As expected, the yellow bits on the shield came as stickers, so I tried my hand at masking them for painting. Ended up a bit rough around the edges, but it wasn’t anything that couldn’t be cleaned up.


And of course, because I’m a stickler for details I had to mask the underside of the shield and spare e-packs to get them in their correct colors.


I even went out of my way to paint the insides of the side skirt slits in red. Ironically while this is color-accurate it also means the kit kinda loses the feature to store the rifle at the hips now because it would scratch the paint.


The “hoses” throughout the suit were painted flat gray to differentiate them from the rest of the inner frame.


I actually screwed up pretty bad with this kit when it was all finished and assembled and I tried moving the left arm and the ball joint at the shoulder totally snapped off. The ball itself remained in the socket, which took quite a bit of scary prying to remove. The reason for this was that the paint made the connection too thick, and the joint was just too weak.

It took a while to fix since just gluing the ball back onto the shoulder was putting two big things (the arm and the main body) together with too little surface area for glue. Eventually after having it constantly fall back off whenever I moved the kit I finally found a way – cut the tiny “rod” that sticks out of the ball and connects into the shoulder and just glue to the ball straight to the shoulder. This gives it direct surface area from the shoulder to the joint to be glued, which makes it sturdier, though without that “rod” it means the arm can’t go outwards from the body as much.

mk ii

She’s standin’ by the end of the day though.

A funny thing I want to point out about this kit now is that it’s actually very color-inaccurate for such a recent model.

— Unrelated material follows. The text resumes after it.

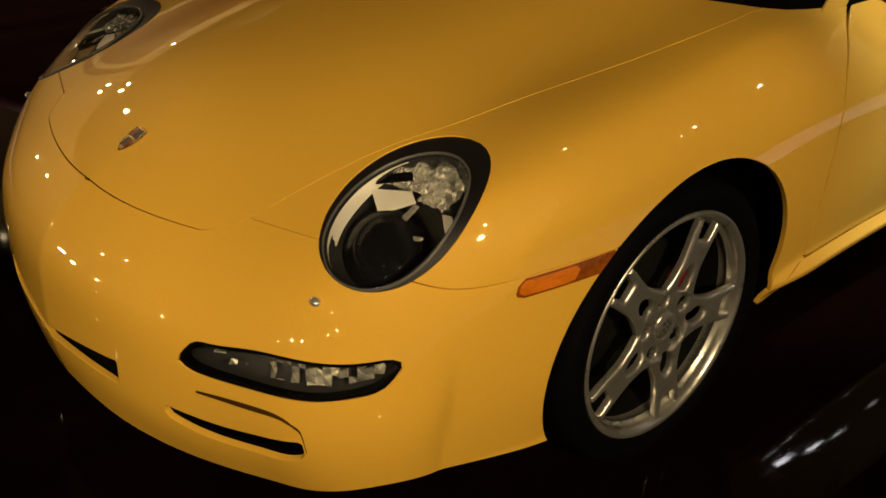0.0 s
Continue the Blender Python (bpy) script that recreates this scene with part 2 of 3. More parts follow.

I can forgive miscolorations for stuff like the weapons (lookin’ at the bazooka mostly). But officially, the chest and torso is supposed to be a very dark navy blue while the backpack unit is entirely black. This REVIVE kit gives you both components in dark blue, meaning technically the entire backpack is miscolored right out of the box. Now would the average person be able to tell the difference because the colors are so similar? Probably not, but for better or worse I’ve become very intimately acquainted with this suit after building its Perfect Grade model twice over.


I don’t know how much of an improvement this REVIVE kit is over its original HGUC release, but I have to assume that the most strides were made in articulation.


All the modern HG-inner-frame goodness is present here, meaning Mk. II actually has a fair range of movement despite its inherently bulky design.

The rifle is standard fare; nothing special. The shield technically has a retracting gimmick, but on this kit it’s done by pulling the lower half off and reattaching it at a higher point to make it appear “smaller.”


Overall the weapons all require some serious paint-work to look presentable. The little vulcan pod is also a stationary piece that clips easily around the head and remains pretty sturdy.


Shield comes with two option parts to either have it underneath the forearm or to the side.

The bazooka has a moving handle that makes it easier to get over the shoulder, and is generally hassle-free for the Mk. II to move around. I’m glad all the weapons nowadays aren’t constantly falling off all over the place, as I sure as hell have had experiences with some older HG’s having that as a major issue.


Rear skirt panel flips out for bazooka storage. Again, no issues with stability here; it’ll stay on when handling the kit.

And of course, beam sabers. They peg securely into the backpack racks and just slot into the standard manipulators.


Ironically, I had actually built about half of the original HGUC Mk. II before, along with a friend for another friend’s birthday. Unfortunately that was a rush job so I really can’t recall much about the kit, so it’s hard for me to compare it to the newest version of the suit showcased here. As a model on its own though, the REVIVE is plenty sturdy and offers fair play value.

The new HG technologies with the pseudo inner-frame and increased part separation grant the kit impressive range of movement, but that doesn’t stop some bits like the ankles and waist from being limited just by the suit’s originally bulky design. I do think quite a bit of paint is required for this kit though, especially since I’m usually a stickler for small details like the slight blue/black contrast I mentioned earlier.